- _Records to process_
——

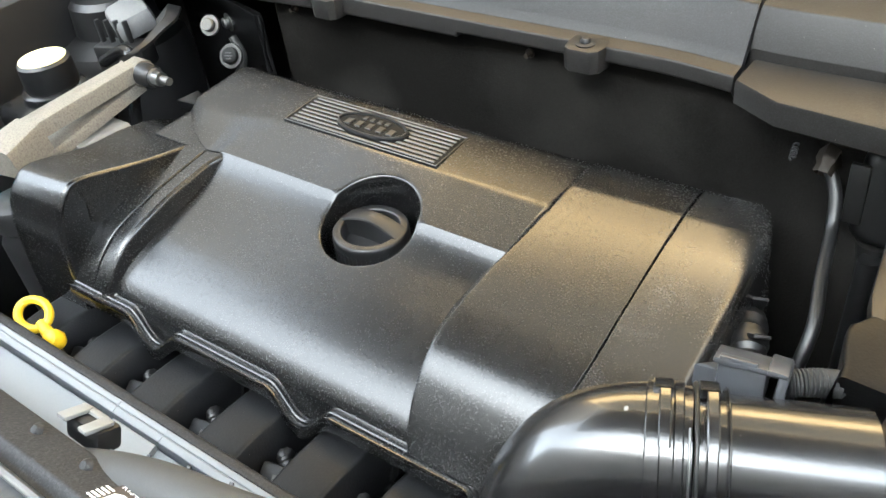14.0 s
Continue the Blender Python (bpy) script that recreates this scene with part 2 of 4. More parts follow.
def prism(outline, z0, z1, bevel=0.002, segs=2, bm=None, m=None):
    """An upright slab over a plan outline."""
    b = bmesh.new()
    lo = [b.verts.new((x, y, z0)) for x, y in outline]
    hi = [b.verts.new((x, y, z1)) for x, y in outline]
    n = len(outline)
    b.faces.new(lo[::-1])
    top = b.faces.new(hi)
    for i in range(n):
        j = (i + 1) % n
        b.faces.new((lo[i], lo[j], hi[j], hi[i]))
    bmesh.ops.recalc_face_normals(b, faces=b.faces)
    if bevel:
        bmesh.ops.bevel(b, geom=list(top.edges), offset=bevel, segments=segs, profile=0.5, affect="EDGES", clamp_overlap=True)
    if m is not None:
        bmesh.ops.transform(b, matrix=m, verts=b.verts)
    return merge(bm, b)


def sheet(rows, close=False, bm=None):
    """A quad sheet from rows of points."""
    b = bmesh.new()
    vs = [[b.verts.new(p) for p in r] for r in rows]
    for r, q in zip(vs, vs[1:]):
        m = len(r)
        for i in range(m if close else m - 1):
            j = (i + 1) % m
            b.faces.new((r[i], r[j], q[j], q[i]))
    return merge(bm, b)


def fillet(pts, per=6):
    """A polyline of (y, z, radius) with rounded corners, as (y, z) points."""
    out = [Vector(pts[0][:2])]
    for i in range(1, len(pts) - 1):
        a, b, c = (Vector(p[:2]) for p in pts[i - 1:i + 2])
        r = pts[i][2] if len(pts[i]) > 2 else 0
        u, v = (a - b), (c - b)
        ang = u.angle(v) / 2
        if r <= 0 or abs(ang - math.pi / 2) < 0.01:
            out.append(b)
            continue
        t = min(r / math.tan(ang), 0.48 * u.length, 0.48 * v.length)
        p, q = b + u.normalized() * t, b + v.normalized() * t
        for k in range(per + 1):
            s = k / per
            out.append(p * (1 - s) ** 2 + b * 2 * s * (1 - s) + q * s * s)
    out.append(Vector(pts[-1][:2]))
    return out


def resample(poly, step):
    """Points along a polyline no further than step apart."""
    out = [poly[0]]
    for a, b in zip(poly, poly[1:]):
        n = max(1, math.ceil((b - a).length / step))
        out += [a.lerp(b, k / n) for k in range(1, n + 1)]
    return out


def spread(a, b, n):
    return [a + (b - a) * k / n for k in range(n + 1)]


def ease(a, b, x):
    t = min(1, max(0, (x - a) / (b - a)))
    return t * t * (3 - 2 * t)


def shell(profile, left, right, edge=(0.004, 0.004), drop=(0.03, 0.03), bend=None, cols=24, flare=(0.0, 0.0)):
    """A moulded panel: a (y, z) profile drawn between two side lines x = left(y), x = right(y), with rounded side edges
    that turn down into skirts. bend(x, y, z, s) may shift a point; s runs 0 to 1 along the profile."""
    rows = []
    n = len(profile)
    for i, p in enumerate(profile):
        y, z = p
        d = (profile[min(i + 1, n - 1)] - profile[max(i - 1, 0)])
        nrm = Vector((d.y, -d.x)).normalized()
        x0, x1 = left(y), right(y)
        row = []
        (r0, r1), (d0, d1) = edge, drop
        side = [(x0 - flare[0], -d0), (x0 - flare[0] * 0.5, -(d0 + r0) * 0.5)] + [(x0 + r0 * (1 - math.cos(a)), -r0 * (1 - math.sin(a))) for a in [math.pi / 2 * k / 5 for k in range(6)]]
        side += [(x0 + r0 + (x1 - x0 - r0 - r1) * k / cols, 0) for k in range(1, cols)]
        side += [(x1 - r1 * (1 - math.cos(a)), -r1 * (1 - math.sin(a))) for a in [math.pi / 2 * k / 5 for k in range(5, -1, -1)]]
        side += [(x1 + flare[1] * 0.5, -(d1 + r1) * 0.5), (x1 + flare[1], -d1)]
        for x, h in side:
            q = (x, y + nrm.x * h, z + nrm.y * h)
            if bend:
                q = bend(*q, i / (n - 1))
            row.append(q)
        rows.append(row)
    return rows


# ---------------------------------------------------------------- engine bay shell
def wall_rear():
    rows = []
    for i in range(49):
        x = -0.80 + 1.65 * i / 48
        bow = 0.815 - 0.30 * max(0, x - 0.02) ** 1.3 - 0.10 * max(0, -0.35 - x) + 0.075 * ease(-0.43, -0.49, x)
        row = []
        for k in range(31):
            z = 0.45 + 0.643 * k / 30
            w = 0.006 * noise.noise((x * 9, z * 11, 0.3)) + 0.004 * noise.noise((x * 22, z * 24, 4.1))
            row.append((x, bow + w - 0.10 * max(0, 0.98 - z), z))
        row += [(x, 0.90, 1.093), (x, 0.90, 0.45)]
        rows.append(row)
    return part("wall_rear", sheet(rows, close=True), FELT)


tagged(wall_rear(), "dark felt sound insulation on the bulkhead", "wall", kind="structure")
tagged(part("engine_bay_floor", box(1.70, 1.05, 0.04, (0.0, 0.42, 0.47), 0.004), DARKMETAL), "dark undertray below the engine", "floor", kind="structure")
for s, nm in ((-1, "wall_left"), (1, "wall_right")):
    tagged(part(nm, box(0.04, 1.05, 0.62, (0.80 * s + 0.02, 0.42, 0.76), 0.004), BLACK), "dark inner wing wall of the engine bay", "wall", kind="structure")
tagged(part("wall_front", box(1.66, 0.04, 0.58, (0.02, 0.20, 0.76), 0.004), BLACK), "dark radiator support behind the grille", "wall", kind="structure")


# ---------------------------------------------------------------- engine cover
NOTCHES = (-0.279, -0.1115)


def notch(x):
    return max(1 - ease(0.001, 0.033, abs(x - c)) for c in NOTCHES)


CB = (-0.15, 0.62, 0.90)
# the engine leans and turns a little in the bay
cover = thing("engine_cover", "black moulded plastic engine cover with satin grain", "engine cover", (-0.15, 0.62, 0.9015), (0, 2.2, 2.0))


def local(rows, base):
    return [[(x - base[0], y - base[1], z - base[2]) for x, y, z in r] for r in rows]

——

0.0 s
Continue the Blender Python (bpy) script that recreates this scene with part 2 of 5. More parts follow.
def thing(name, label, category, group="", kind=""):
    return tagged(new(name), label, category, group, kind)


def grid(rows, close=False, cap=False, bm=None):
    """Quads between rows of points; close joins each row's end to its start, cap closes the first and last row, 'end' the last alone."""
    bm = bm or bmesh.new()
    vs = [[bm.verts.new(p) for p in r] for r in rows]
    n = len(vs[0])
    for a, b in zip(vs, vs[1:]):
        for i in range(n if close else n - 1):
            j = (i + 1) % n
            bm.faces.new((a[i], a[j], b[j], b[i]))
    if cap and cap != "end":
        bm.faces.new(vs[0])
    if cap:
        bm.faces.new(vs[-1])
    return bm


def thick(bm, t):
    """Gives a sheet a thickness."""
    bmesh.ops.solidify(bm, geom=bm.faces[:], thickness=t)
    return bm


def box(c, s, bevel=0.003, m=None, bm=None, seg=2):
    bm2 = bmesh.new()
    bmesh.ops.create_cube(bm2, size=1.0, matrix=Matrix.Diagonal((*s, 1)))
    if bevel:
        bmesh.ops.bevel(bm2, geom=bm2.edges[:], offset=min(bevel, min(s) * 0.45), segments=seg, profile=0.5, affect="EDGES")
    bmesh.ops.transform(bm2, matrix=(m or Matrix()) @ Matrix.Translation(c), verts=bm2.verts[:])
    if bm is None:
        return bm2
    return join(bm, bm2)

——

- _Goal_
Repeat exactly the lines from the one containing "5. More parts follow." through the one containing "return join(bm, bm2)", both included, and nothing else.

- _Result of the task_
Continue the Blender Python (bpy) script that recreates this scene with part 2 of 5. More parts follow.
def thing(name, label, category, group="", kind=""):
    return tagged(new(name), label, category, group, kind)


def grid(rows, close=False, cap=False, bm=None):
    """Quads between rows of points; close joins each row's end to its start, cap closes the first and last row, 'end' the last alone."""
    bm = bm or bmesh.new()
    vs = [[bm.verts.new(p) for p in r] for r in rows]
    n = len(vs[0])
    for a, b in zip(vs, vs[1:]):
        for i in range(n if close else n - 1):
            j = (i + 1) % n
            bm.faces.new((a[i], a[j], b[j], b[i]))
    if cap and cap != "end":
        bm.faces.new(vs[0])
    if cap:
        bm.faces.new(vs[-1])
    return bm


def thick(bm, t):
    """Gives a sheet a thickness."""
    bmesh.ops.solidify(bm, geom=bm.faces[:], thickness=t)
    return bm


def box(c, s, bevel=0.003, m=None, bm=None, seg=2):
    bm2 = bmesh.new()
    bmesh.ops.create_cube(bm2, size=1.0, matrix=Matrix.Diagonal((*s, 1)))
    if bevel:
        bmesh.ops.bevel(bm2, geom=bm2.edges[:], offset=min(bevel, min(s) * 0.45), segments=seg, profile=0.5, affect="EDGES")
    bmesh.ops.transform(bm2, matrix=(m or Matrix()) @ Matrix.Translation(c), verts=bm2.verts[:])
    if bm is None:
        return bm2
    return join(bm, bm2)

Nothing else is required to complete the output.